Je n'ai pas souvent contribué à l'engorgement des urgences de Sainte-Justine, comme celui qui sévit actuellement, mais j'avoue que je m'y suis retrouvée au moins deux fois. Tard le soir. Par dépit. Poussée par un réseau de la santé qui a fini par me convaincre que c'était la chose à faire.

Quand on est un parent, voyez-vous, aller aux urgences n'est pas une source de relaxation. Peut-être que certaines personnes âgées y vont pour se faire des amis et trouver un peu d'attention. Pas les parents. Le parent ne veut pas aller aux urgences.

Mais il y aboutit, parce qu'il est inquiet. Parfois pour de bonnes raisons. Parfois pas.

Les parents qui engorgent les urgences sont souvent ceux de cette seconde catégorie. Ceux qui s'inquiètent trop et qui pensent gérer ainsi leurs crises d'angoisse.

Évidemment, ils devraient avoir d'autres oreilles à qui confier leurs craintes. Mais, on connaît la ritournelle: il n'y a pas assez de médecins de famille, pas assez de conseils et de soins médicaux accessibles facilement. C'est ce problème que la chef péquiste Pauline Marois veut régler en trouvant un docteur pour tout le monde.

Mais est-ce d'une pluie de nouveaux médecins que nous avons besoin? Ou n'est-ce pas plutôt, ou à tout le moins aussi, une meilleure gestion de l'inquiétude?

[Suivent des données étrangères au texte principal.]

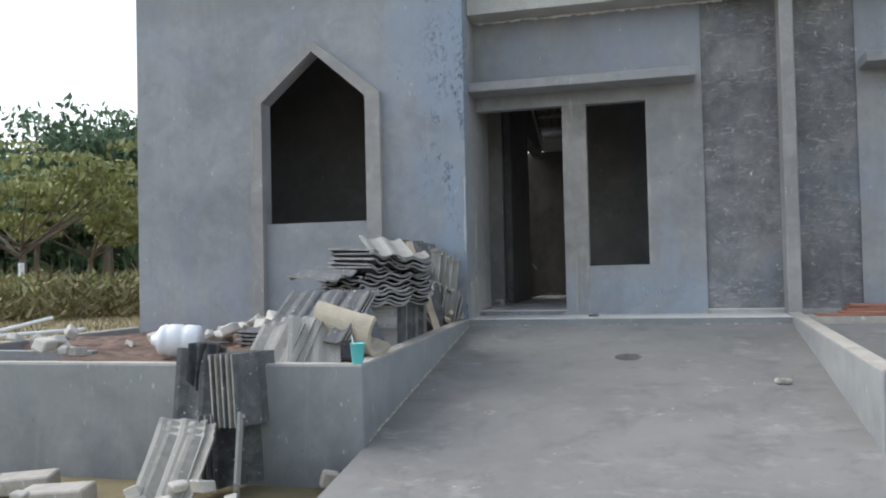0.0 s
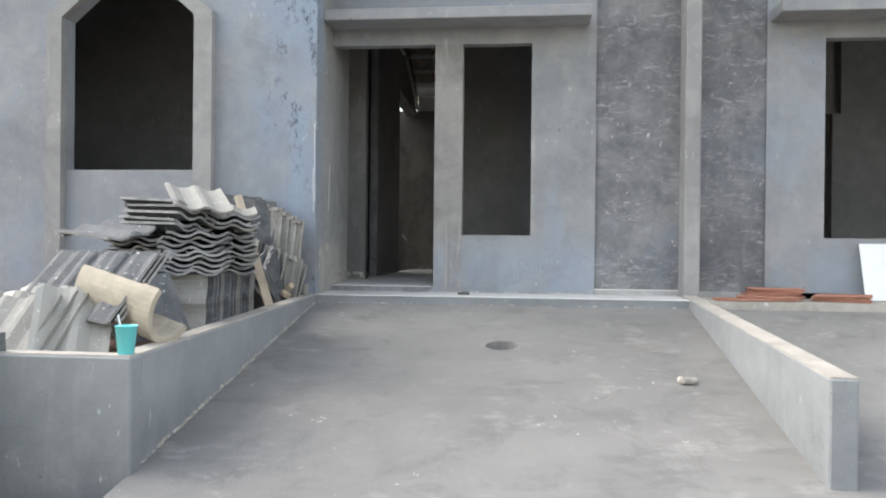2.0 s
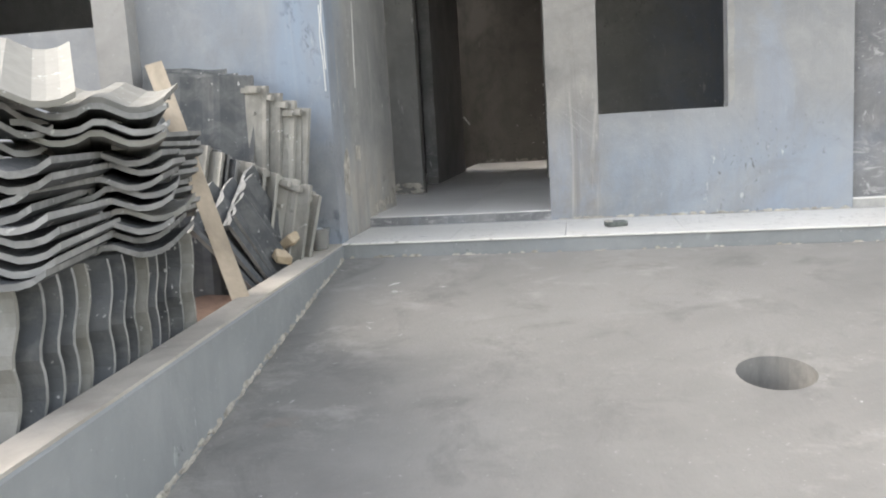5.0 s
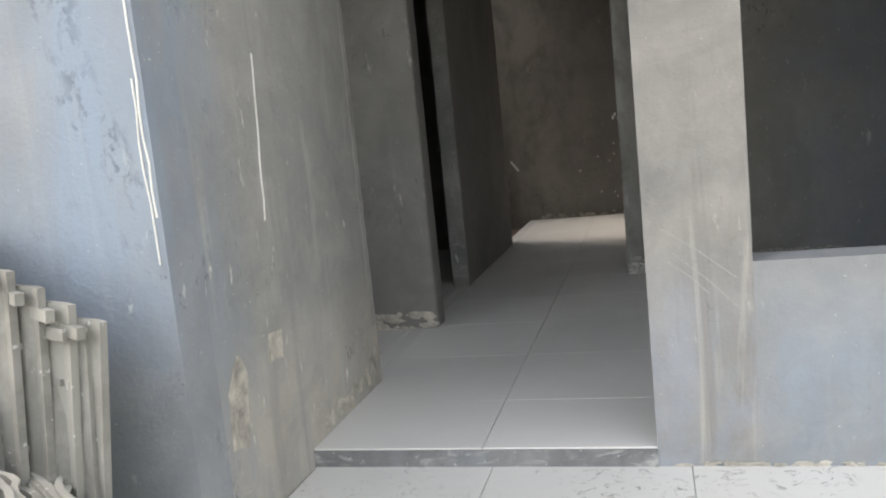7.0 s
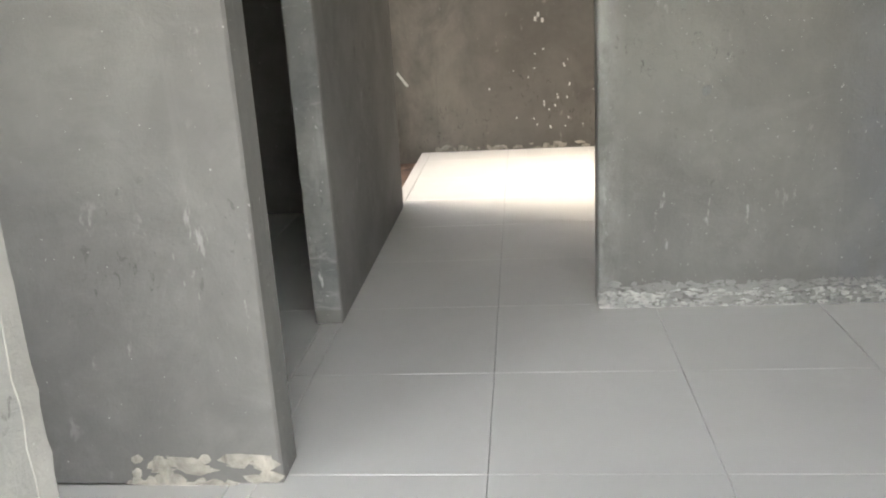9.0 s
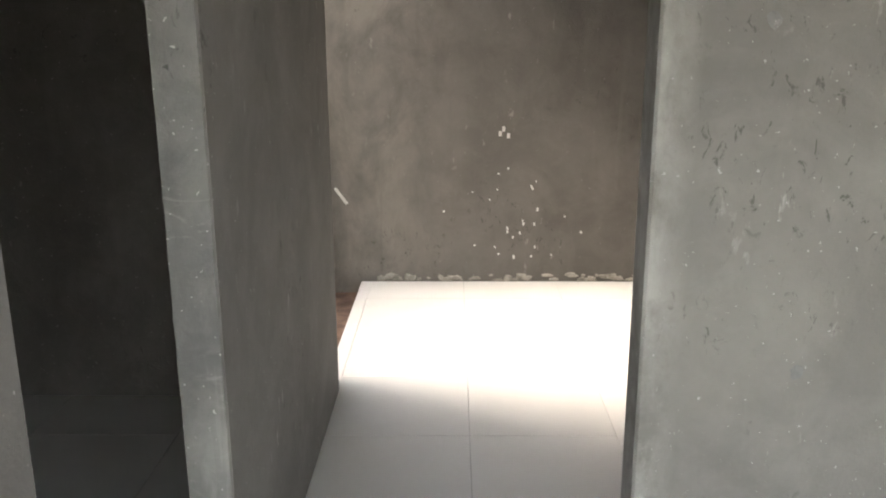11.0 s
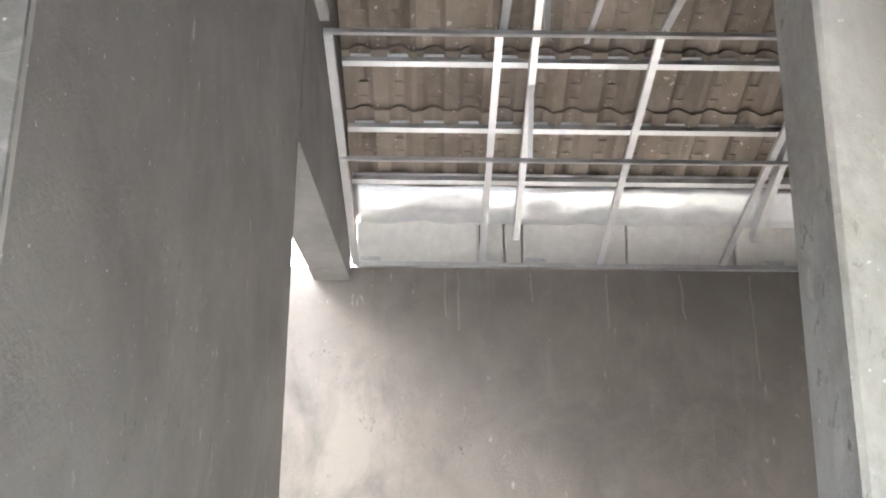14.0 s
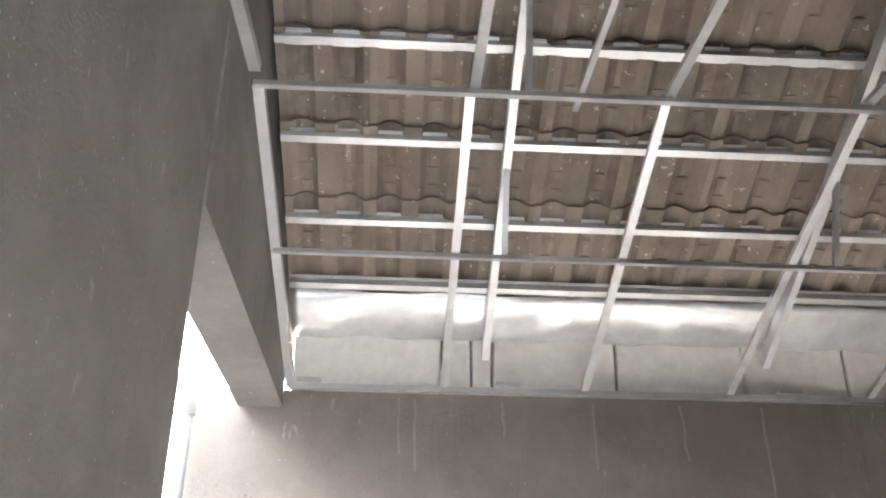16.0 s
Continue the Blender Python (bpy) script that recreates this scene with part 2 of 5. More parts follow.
M_SKIM = cement("mortar_skim", (0.36, 0.35, 0.33), (0.25, 0.243, 0.23), (0.46, 0.45, 0.43), None, patch=5.0)
M_CREAM = cement("cream_fascia", (0.52, 0.5, 0.46), (0.36, 0.35, 0.33), (0.6, 0.58, 0.54), None, streak=0.3)
M_SCREED = screed("driveway_screed")
M_TILE = floor_tile("floor_tile_glaze", (0.74, 0.72, 0.69), 0.34, 0.68, 0.3)
M_TERRACE = floor_tile("terrace_tile_glaze", (0.74, 0.72, 0.68), 0.3, 0.56, 0.75)
M_GROUT = plain("grout", (0.42, 0.41, 0.39), 0.9)
M_MORTAR = plain("mortar_crust", (0.42, 0.39, 0.34), 0.95, vary=0.5, scale=16.0, bumps=0.8)
M_MORTAR_DARK = plain("dark_mortar", (0.06, 0.055, 0.05), 0.95, vary=0.4, scale=20.0)
M_LIME = plain("lime_splash", (0.72, 0.71, 0.68), 0.8, vary=0.15)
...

Je n'ai pas compté le nombre de fois où j'ai appelé la ligne Info-Santé, ce service téléphonique qui nous met en contact avec une infirmière du CLSC du quartier. Mais je sais une chose: chaque fois que je l'ai appelée, je me suis fait dire d'aller consulter un médecin sur-le-champ. Une fois pour une brûlure, «ça ne sert à rien de voir juste une infirmière, elles ne peuvent pas prescrire l'onguent que ça prend (le Flamazine)». Une autre fois pour un mal de gorge avec fièvre, «le problème c'est que les enfants ont mal à la gorge et ne boivent pas et se déshydratent». Allez à l'hôpital!

Une fois, j'ai tellement essayé de ne pas aller aux urgences que je suis d'abord allée dans une clinique générale, puis dans une clinique pédiatrique pour finalement me faire dire qu'il fallait que j'aille... aux urgences, où, à 2h du mat', après cinq heures d'attente, on m'a finalement dit que mon fils aurait très bien pu aller dormir chez lui pour voir son médecin régulier le lendemain matin...

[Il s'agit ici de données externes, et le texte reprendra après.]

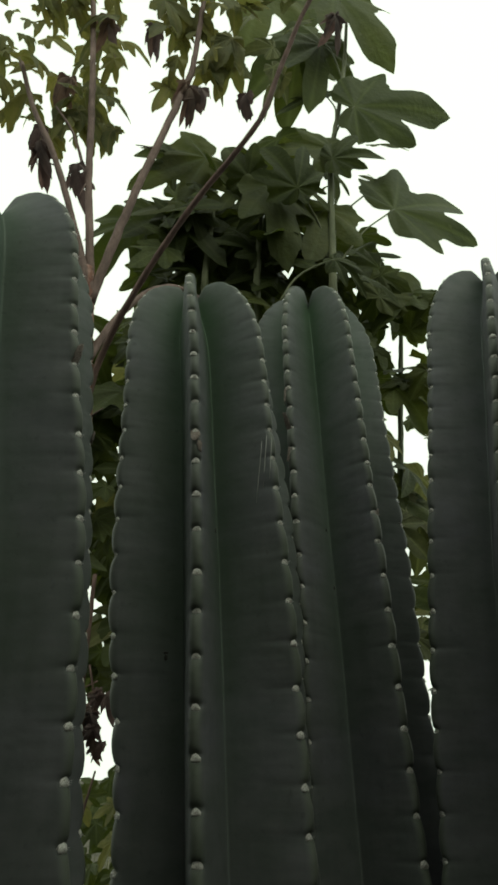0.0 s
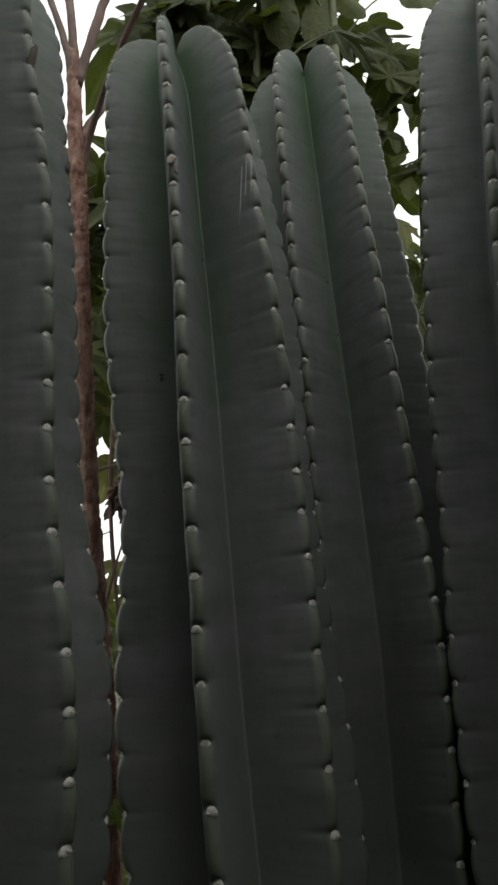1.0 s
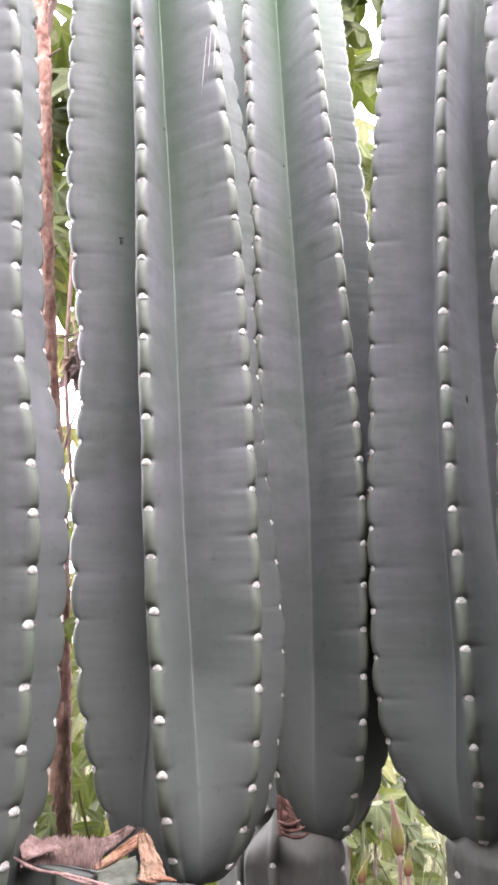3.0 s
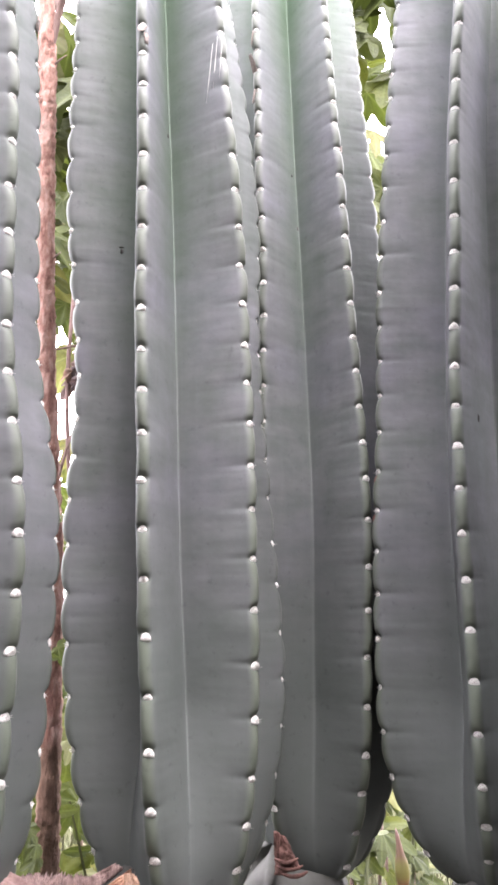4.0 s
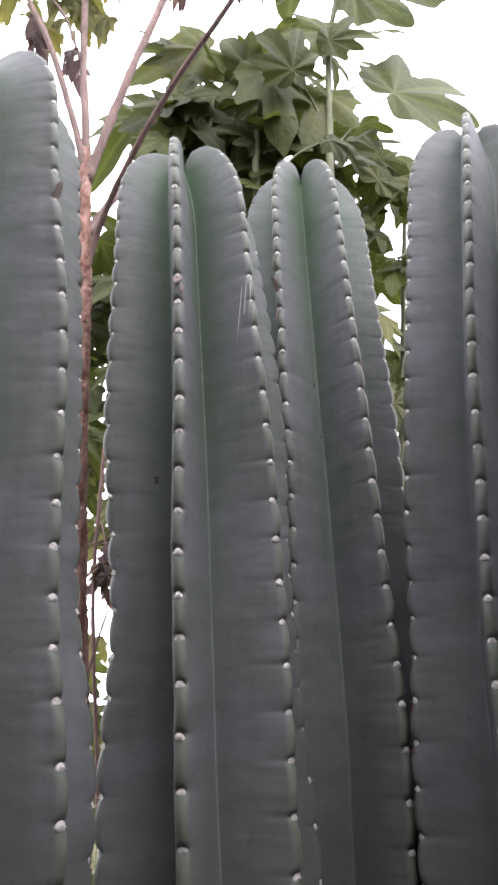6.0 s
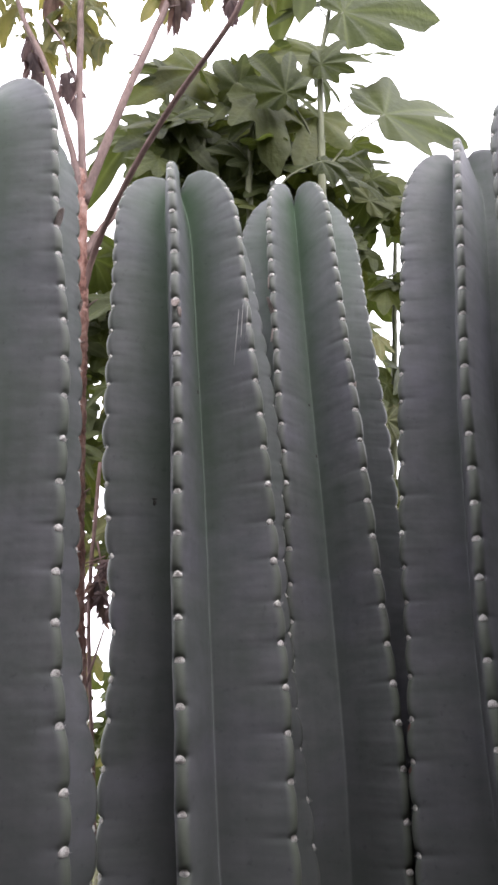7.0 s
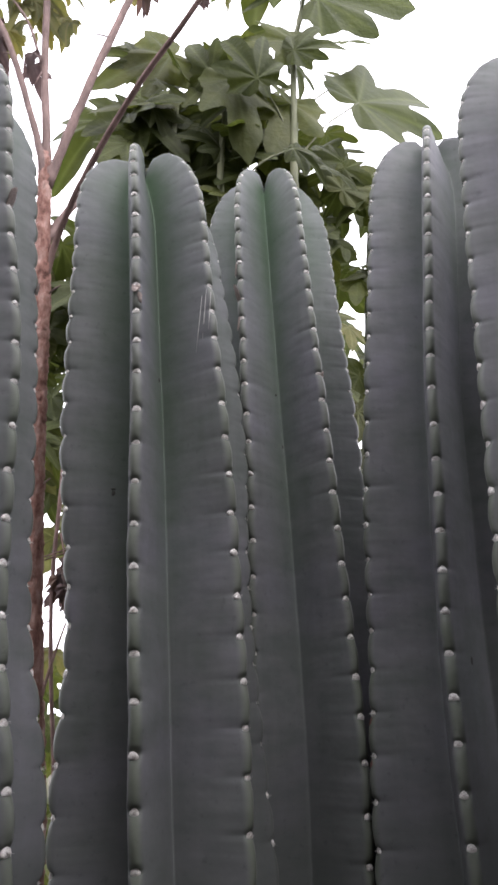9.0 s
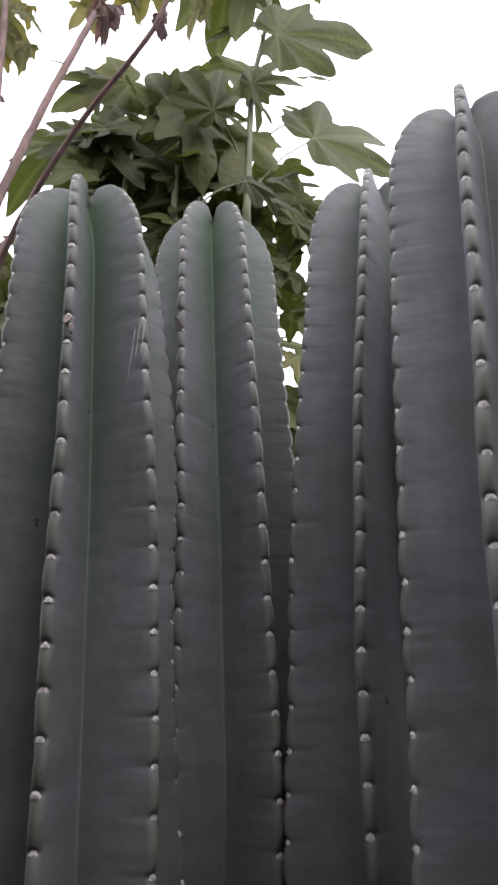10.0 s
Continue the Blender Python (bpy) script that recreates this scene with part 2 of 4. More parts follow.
def tube(name, pts, radii, sides=10, rough=0.0, seed=0, step=0.012):
    """Tapered tube along a smoothed line, in the coordinates of its points."""
    rng = np.random.default_rng(seed)
    p = np.array(pts, float)
    d = np.r_[0, np.cumsum(np.linalg.norm(np.diff(p, axis=0), axis=1))]
    n = max(4, int(d[-1] / step))
    s = np.linspace(0, d[-1], n)
    q = np.stack([np.interp(s, d, p[:, i]) for i in range(3)], 1)
    for _ in range(2):
        q[1:-1] = (q[:-2] + 2 * q[1:-1] + q[2:]) / 4
    rad = np.interp(s, d, radii)
    if rough:
        q[1:-1] += rng.normal(0, rough * 0.35, (n - 2, 3)) * rad[1:-1, None]
    tang = np.gradient(q, axis=0)
    tang /= np.linalg.norm(tang, axis=1)[:, None]
    ref = np.array((0.3, 1.0, 0.1))
    u = np.cross(tang, ref)
    u /= np.linalg.norm(u, axis=1)[:, None]
    v = np.cross(tang, u)
    a = np.linspace(0, 2 * np.pi, sides, endpoint=False)
    rr = rad[:, None] * (1 + rough * rng.normal(0, 0.5, (n, sides)))
    ring = q[:, None, :] + rr[:, :, None] * (np.cos(a)[None, :, None] * u[:, None, :] + np.sin(a)[None, :, None] * v[:, None, :])
    return grid_mesh(name, ring, True, cap0=True, cap1=True)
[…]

Et durant cette visite, un enfant a fait une crise d'épilepsie, sous nos yeux, dans la salle d'attente. C'est ça qui m'a le plus fâchée: ce sentiment très clair de ne pas être à ma place dans un univers médical hyper-spécialisé qui avait des chats pas mal plus graves à fouetter.

Le parent n'aime pas aller à l'hôpital se coltiner aux microbes avec son bébé. Le parent se ramasse là. À reculons.

Pourquoi est-ce impossible de parler à un médecin sur la ligne Info-Santé? Comment se fait-il que les infirmières soient encore aussi limitées dans les gestes qu'elles peuvent poser? Pourquoi n'y a-t-il pas des professionnels non médecins formés uniquement pour les sempiternelles et omniprésentes otites, postés aux portes des urgences pédiatriques ou dans les CLSC, juste pour ces cas-là? Pourquoi n'y a-t-il toujours pas de pédiatres qui font du service à domicile, pour éviter aux parents de rendre leurs enfants encore plus malades en les emmenant à l'hôpital?

Réparer un système de santé, ce n'est pas comme réparer une route ou un viaduc, on en convient. On ne peut donc pas s'attendre à ce que Québec fasse un virage à 180 degrés aussi rapide que ce qu'il a fait après l'effondrement du viaduc de la Concorde à Laval. Il faut des années pour former les médecins et les infirmières et tous les professionnels qui sont les épines dorsales du réseau. On le sait. On le répète maintenant depuis plusieurs années.

Sauf qu'il est faux de croire qu'en attendant, on ne peut rien faire. En refusant de répondre aux crises autrement que par «on veut plus de monde et plus d'argent», le système de santé se montre exaspérant de rigidité.

Pourquoi le gouvernement n'a-t-il pas le courage de supprimer les postes administratifs inutiles pour réinvestir dans les soins directs aux patients? Pourquoi les médecins sont-ils encore si réticents à lâcher du lest au profit d'autres professionnels? Et pourquoi, à l'ère de l'internet, la médecine est-elle encore si étanche aux nouvelles technologies qui facilitent notre vie partout ailleurs?

Et dernière question: peut-on répondre à ces questions sans prendre autant de temps que dans le dossier du CHUM?